Of course, in any case, where there are questions of fact for the jury, the court cannot undertake to decide them unless a jury trial is waived. But it would seem to be an entire misapprehension to say that trial by jury, in its constitutional aspect, requires the submission to the jury of evidence which presents no question for their
decision, and that, although there be no facts for the jury to pass upon, still the judgment which follows as matter of law can be arrived at only through a verdict. This is to create a constitutional right out of the practice of taking verdicts by direction. The ancient method of challenging the sufficiency of the evidence by demurrer, and thereupon either discharging the jury altogether or assessing the damages conditionally to await the decision of the demurrer (Darrose v.
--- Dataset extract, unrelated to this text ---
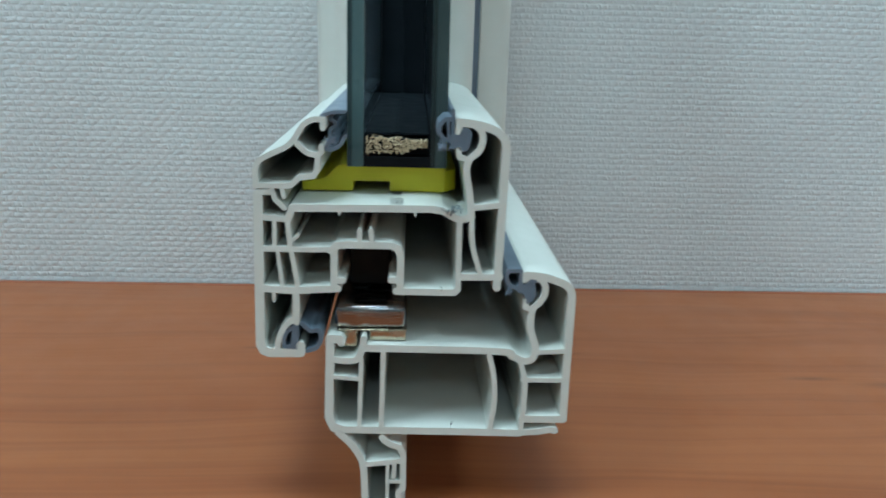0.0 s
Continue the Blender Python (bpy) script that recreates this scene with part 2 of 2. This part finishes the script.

Newbott, Cro.Car. 143), reveals the function of court and jury in a clearer light, and shows that the idea that the jury upon a trial where there is no evidence to sustain a finding by the jury can be reached only through a verdict could not have been entertained at the time the Constitution was adopted.
To repeat and conclude: all that has been done in the present case could, in substance, have been done at common law, albeit by a more cumbrous method. There has been no invasion of the province of the jury. That conclusively appears from the fact that this Court holds that there was no basis for a finding by the jury in favor of the plaintiff. We have here a simplification of procedure adopted in the public interest to the end that unnecessary litigation may be avoided. The party obtains the judgment which in law he should have according to the record. I submit, with deference, that in now condemning this practice, long followed in the courts below, this Court is departing from, instead of applying, the principles of the common law, and is extending, rather than enforcing, the constitutional provision.
I am authorized to say that MR. JUSTICE HOLMES, MR. JUSTICE LURTON, and MR. JUSTICE PITNEY concur in this dissent.